Le 19 juin 2025, le Niger a franchi une étape décisive. Le Conseil des ministres a annoncé la nationalisation de la Société des Mines de l’Aïr (SOMAÏR), acteur clé de l’industrie uranifère du pays. Relayée par la télévision nationale (RTN), cette décision marque la fin de la coopération avec le groupe français Orano. Pourquoi ce choix ? Quelles sont les implications ? Analyse d’un virage historique.
Une mine cruciale pour l’uranium
Créée en 1971, SOMAÏR exploite les gisements d’uranium d’Arlit, dans le nord du Niger. Jusqu’à la nationalisation, elle était détenue à 63,4% par Orano et à 36,6% par l’État nigérien via la SOPAMIN (Société du Patrimoine des Mines du Niger). La mine produit du « yellowcake », un concentré d’uranium destiné aux centrales nucléaires, principalement en France. En 2023, SOMAÏR a produit environ 1 500 tonnes d’uranium, soit une part significative des exportations nigériennes.
La nationalisation transfère l’ensemble des actions et du patrimoine de SOMAÏR à l’État. « Cette nationalisation va permettre une gestion plus saine et plus durable de la société et, par conséquent, la jouissance optimale des richesses issues de leurs ressources minières, par les Nigériens », a déclaré le gouvernement dans un communiqué du 19 juin 2025, relayé par Actu Niger.
Une rupture avec Orano
Cette décision s’inscrit dans un contexte de tensions avec la France. Depuis le coup d’État de juillet 2023, qui a renversé le président Mohamed Bazoum, le Niger, dirigé par le général Abdourahamane Tiani, accuse Orano de pratiques déloyales. Le gouvernement a dénoncé le « comportement irresponsable, illégal et déloyal d’Orano, société détenue par l’État français », selon le communiqué du 19 juin 2025. Il reproche à l’entreprise d’avoir bloqué les activités minières après l’expiration de l’accord d’exploitation en décembre 2023.

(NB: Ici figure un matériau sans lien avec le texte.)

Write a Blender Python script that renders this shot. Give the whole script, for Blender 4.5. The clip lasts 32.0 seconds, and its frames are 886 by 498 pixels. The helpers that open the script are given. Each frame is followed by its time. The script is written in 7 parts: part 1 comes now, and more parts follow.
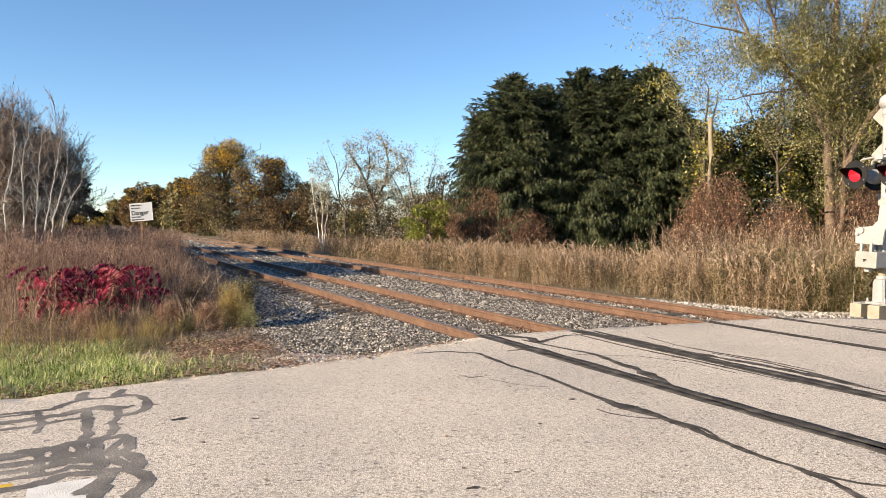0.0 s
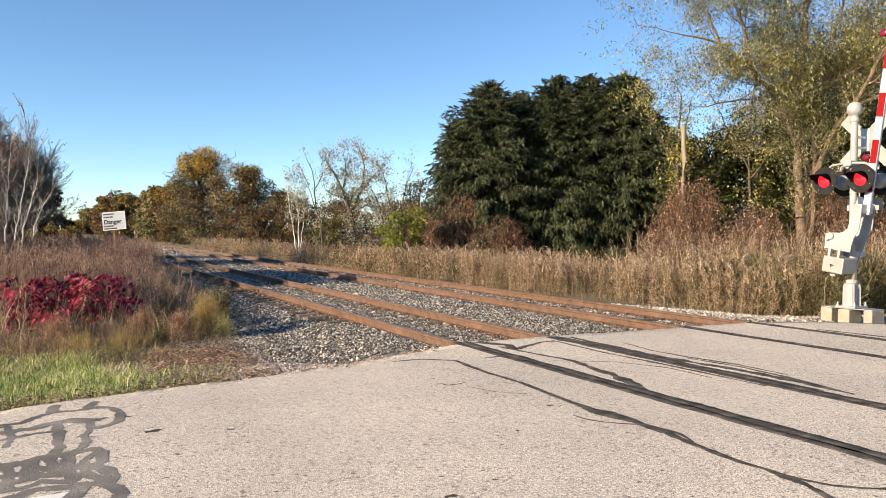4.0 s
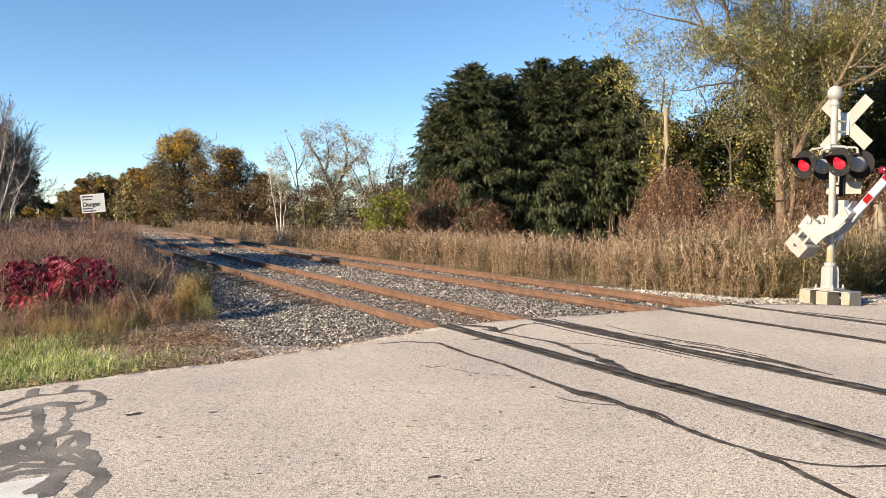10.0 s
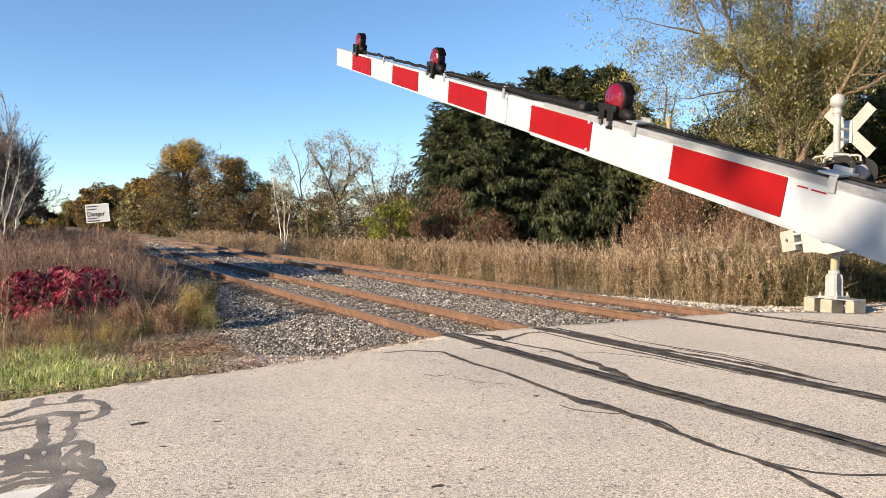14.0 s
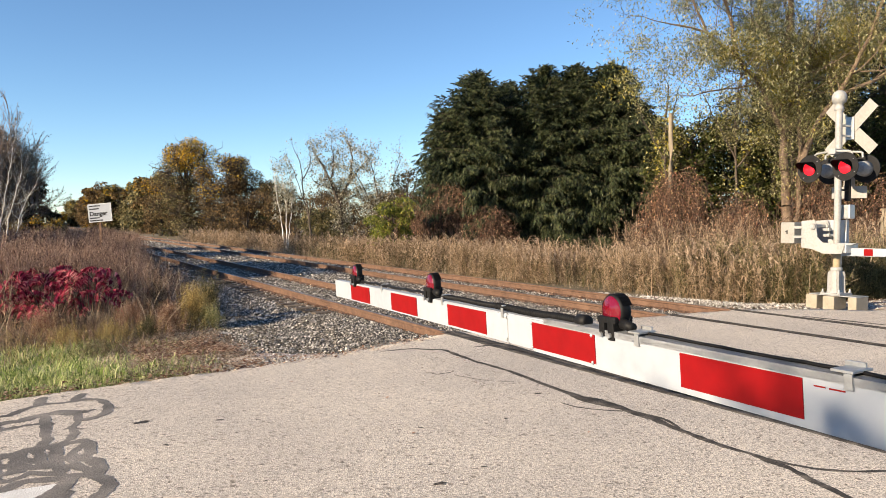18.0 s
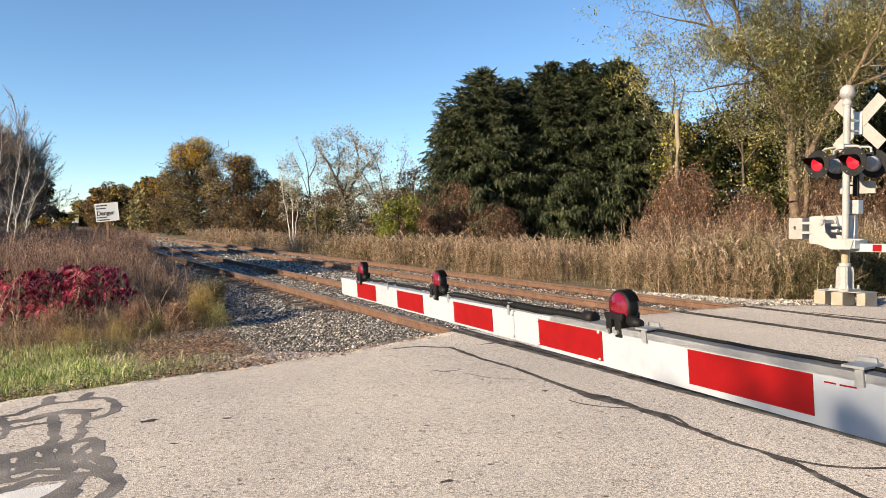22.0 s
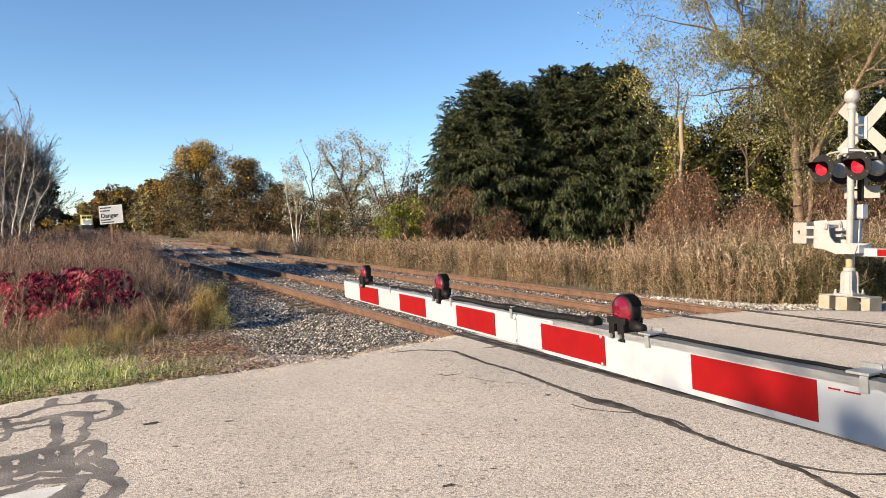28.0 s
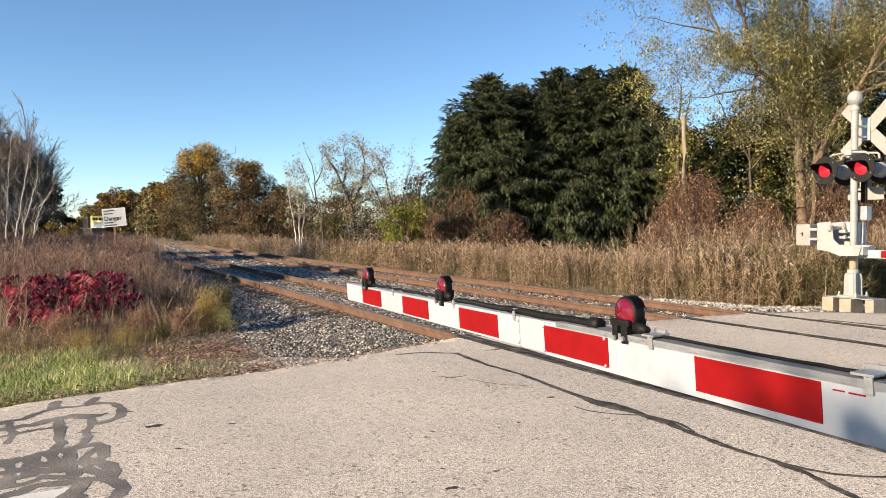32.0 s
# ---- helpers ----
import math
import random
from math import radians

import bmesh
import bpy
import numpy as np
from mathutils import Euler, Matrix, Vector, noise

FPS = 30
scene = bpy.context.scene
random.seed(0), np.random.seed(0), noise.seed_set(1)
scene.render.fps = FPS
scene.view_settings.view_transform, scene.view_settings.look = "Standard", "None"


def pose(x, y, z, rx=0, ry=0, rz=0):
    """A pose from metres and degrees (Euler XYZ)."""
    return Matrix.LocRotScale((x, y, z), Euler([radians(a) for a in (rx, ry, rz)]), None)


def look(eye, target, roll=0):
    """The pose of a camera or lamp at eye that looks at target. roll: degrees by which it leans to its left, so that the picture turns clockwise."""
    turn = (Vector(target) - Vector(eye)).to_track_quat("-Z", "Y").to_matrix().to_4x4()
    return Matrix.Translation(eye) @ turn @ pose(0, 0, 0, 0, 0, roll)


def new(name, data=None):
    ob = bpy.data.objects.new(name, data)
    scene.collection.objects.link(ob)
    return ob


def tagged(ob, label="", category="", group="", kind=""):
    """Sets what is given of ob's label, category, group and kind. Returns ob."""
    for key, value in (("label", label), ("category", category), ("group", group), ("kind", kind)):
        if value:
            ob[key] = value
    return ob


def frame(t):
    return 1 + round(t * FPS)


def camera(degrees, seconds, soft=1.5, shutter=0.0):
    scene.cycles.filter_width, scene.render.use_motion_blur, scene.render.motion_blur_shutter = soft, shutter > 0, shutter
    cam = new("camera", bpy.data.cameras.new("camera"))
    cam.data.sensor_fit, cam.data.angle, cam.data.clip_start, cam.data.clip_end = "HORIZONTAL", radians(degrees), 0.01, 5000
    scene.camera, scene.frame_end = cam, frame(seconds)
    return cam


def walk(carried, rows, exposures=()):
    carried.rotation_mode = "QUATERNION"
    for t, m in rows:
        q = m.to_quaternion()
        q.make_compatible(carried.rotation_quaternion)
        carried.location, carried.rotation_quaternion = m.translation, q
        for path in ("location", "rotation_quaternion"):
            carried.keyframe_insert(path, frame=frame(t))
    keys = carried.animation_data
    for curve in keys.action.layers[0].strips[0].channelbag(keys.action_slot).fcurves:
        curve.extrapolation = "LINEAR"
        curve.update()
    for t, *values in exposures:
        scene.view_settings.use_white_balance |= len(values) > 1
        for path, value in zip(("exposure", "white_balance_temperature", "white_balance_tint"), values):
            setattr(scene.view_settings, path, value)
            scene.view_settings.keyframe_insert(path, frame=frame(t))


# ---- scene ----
# The tracks run along y, the road along x, z = 0 at the rail heads; the viewer stands at the origin.
cam = camera(62.0, 32.0, soft=0.75)
WALK = [
    (0, -0.0040, -0.0090, 1.5487, 88.080, -0.524, -26.282),
    (0.5, -0.0046, -0.0102, 1.5499, 88.190, -0.580, -26.497),
    (1, -0.0051, -0.0110, 1.5513, 88.351, -0.694, -26.657),
    (1.5, -0.0053, -0.0115, 1.5526, 88.502, -0.744, -26.840),
    (2, -0.0049, -0.0117, 1.5537, 88.608, -0.749, -27.077),
    (2.5, -0.0033, -0.0119, 1.5543, 88.642, -0.658, -27.385),
    (3, -0.0012, -0.0119, 1.5545, 88.646, -0.531, -27.687),
    (3.5, 0.0006, -0.0116, 1.5545, 88.636, -0.351, -27.932),
    (5.5, -0.0086, -0.0200, 1.5564, 88.660, -0.071, -28.186),
    (6, -0.0072, -0.0172, 1.5552, 88.600, -0.092, -28.268),
    (6.5, -0.0057, -0.0131, 1.5537, 88.489, -0.160, -28.394),
    (7, -0.0042, -0.0087, 1.5523, 88.302, -0.281, -28.570),
    (7.5, -0.0025, -0.0051, 1.5510, 88.087, -0.388, -28.811),
    (8, -0.0009, -0.0030, 1.5499, 87.859, -0.470, -29.020),
    (8.5, 0.0006, -0.0020, 1.5489, 87.633, -0.437, -29.191),
    (9, 0.0016, -0.0022, 1.5479, 87.441, -0.398, -29.284),
    (9.5, 0.0025, -0.0025, 1.5470, 87.335, -0.316, -29.354),
    (10, 0.0028, -0.0028, 1.5466, 87.343, -0.267, -29.384),
    (10.5, 0.0027, -0.0029, 1.5468, 87.447, -0.245, -29.398),
    (11, 0.0026, -0.0027, 1.5473, 87.630, -0.221, -29.363),
    (11.5, 0.0025, -0.0029, 1.5476, 87.817, -0.206, -29.345),
    (12, 0.0019, -0.0043, 1.5478, 87.938, -0.180, -29.292),
    (12.5, 0.0007, -0.0071, 1.5481, 87.999, -0.170, -29.244),
    (13, -0.0007, -0.0103, 1.5483, 88.030, -0.159, -29.189),
    (13.5, -0.0018, -0.0133, 1.5484, 88.030, -0.163, -29.156),
    (14, -0.0026, -0.0160, 1.5485, 88.024, -0.112, -29.123),
    (14.5, -0.0028, -0.0180, 1.5484, 88.000, -0.065, -29.119),
    (16.5, 0.0006, -0.0234, 1.5468, 87.808, 0.184, -29.076),
    (17, 0.0004, -0.0244, 1.5471, 87.805, 0.169, -29.022),
    (17.5, 0.0002, -0.0252, 1.5473, 87.836, 0.150, -28.981),
    (18, 0.0001, -0.0252, 1.5471, 87.889, 0.108, -28.963),
    (18.5, 0.0002, -0.0241, 1.5466, 87.928, 0.077, -28.925),
    (19, 0.0008, -0.0229, 1.5461, 87.928, 0.082, -28.912),
    (19.5, 0.0017, -0.0223, 1.5460, 87.886, 0.120, -28.850),
    (20, 0.0030, -0.0219, 1.5460, 87.837, 0.193, -28.783),
    (20.5, 0.0041, -0.0207, 1.5457, 87.818, 0.272, -28.714),
    (21, 0.0051, -0.0185, 1.5449, 87.794, 0.329, -28.627),
    (21.5, 0.0065, -0.0164, 1.5440, 87.750, 0.401, -28.554),
    (22, 0.0085, -0.0149, 1.5434, 87.721, 0.408, -28.482),
    (22.5, 0.0103, -0.0137, 1.5433, 87.666, 0.360, -28.398),
    (23, 0.0111, -0.0127, 1.5435, 87.630, 0.209, -28.296),
    (23.5, 0.0108, -0.0122, 1.5439, 87.631, 0.067, -28.226),
    (24, 0.0098, -0.0130, 1.5444, 87.676, -0.077, -28.198),
    (24.5, 0.0084, -0.0152, 1.5451, 87.763, -0.154, -28.170),
    (25, 0.0074, -0.0176, 1.5456, 87.860, -0.143, -28.192),
    (25.5, 0.0071, -0.0191, 1.5457, 87.935, -0.096, -28.217),
    (27.5, 0.0146, -0.0113, 1.5449, 87.959, 0.200, -28.204),
    (28, 0.0152, -0.0106, 1.5446, 87.976, 0.242, -28.209),
    (28.5, 0.0151, -0.0100, 1.5443, 88.077, 0.193, -28.186),
    (29, 0.0146, -0.0101, 1.5441, 88.161, 0.165, -28.161),
    (29.5, 0.0139, -0.0114, 1.5442, 88.259, 0.088, -28.128),
    (30, 0.0137, -0.0130, 1.5446, 88.342, 0.061, -28.114),
    (30.5, 0.0140, -0.0137, 1.5449, 88.362, 0.093, -28.116),
    (31, 0.0145, -0.0127, 1.5446, 88.322, 0.161, -28.111),
    (31.5, 0.0154, -0.0106, 1.5438, 88.256, 0.250, -28.063),
    (32, 0.0163, -0.0086, 1.5428, 88.167, 0.322, -27.999),
]
walk(cam, [(r[0], pose(*r[1:])) for r in WALK], exposures=[(0, 1.31, 7400, 10), (14.5, 1.31, 7400, 10), (16.5, 1.22, 7400, 10), (32, 1.22, 7400, 10)])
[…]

En mai 2025, des perquisitions dans les bureaux d’Orano à Niamey ont accentué la crise, avec la saisie d’équipements. La nationalisation officialise l’exclusion d’Orano, mettant fin à plus de 50 ans de partenariat franco-nigérien dans l’uranium.
Enjeux économiques et défis
Le Niger est le septième producteur mondial d’uranium, représentant environ 4% de l’offre globale. Avec une hausse des prix de 40% depuis 2020, l’uranium est une ressource stratégique. La nationalisation vise à maximiser les revenus pour l’État, mais elle soulève des défis. L’exploitation d’une mine d’uranium exige une expertise technique et des financements que le Niger pourrait peiner à mobiliser seul. La SOPAMIN, désormais en charge, devra assurer la continuité de la production.
En 2024, environ 1 300 tonnes de concentré d’uranium, d’une valeur de 250 millions d’euros, étaient bloquées à Arlit en raison de tensions avec le Bénin, selon Le Monde. Cette situation illustre les difficultés logistiques auxquelles le Niger pourrait faire face.
Réactions internationales
Orano conteste vivement la nationalisation. « Nous avons saisi les juridictions internationales compétentes pour protéger nos intérêts », a déclaré le groupe dans un communiqué du 19 juin 2025, cité par enderi.fr. L’entreprise, qui fournissait 20% de l’uranium consommé en France via SOMAÏR, doit désormais réorganiser ses approvisionnements. Le Monde rapporte qu’Orano a engagé des procédures d’arbitrage auprès du CIRDI dès janvier 2025, signe d’un conflit juridique prolongé.
La nationalisation pourrait affecter le marché mondial de l’uranium. Une perturbation de la production à Arlit risquerait d’accentuer la volatilité des prix, selon lenergeek.com, dans un contexte où la demande pour l’énergie nucléaire croît.
Un symbole de souveraineté
La nationalisation de SOMAÏR reflète la volonté du Niger de contrôler ses ressources. Elle s’inscrit dans une dynamique régionale, où des pays comme le Mali et le Burkina Faso cherchent à réduire l’influence occidentale. Cependant, la région d’Arlit reste instable, marquée par des menaces djihadistes, ce qui complique la gestion des opérations minières.
Le succès de cette nationalisation dépendra de la capacité du Niger à maintenir la production et à trouver des partenaires fiables. Pour l’heure, aucun accord avec d’autres pays n’a été officiellement confirmé. À Arlit, l’avenir de l’uranium nigérien repose désormais sur les épaules de l’État.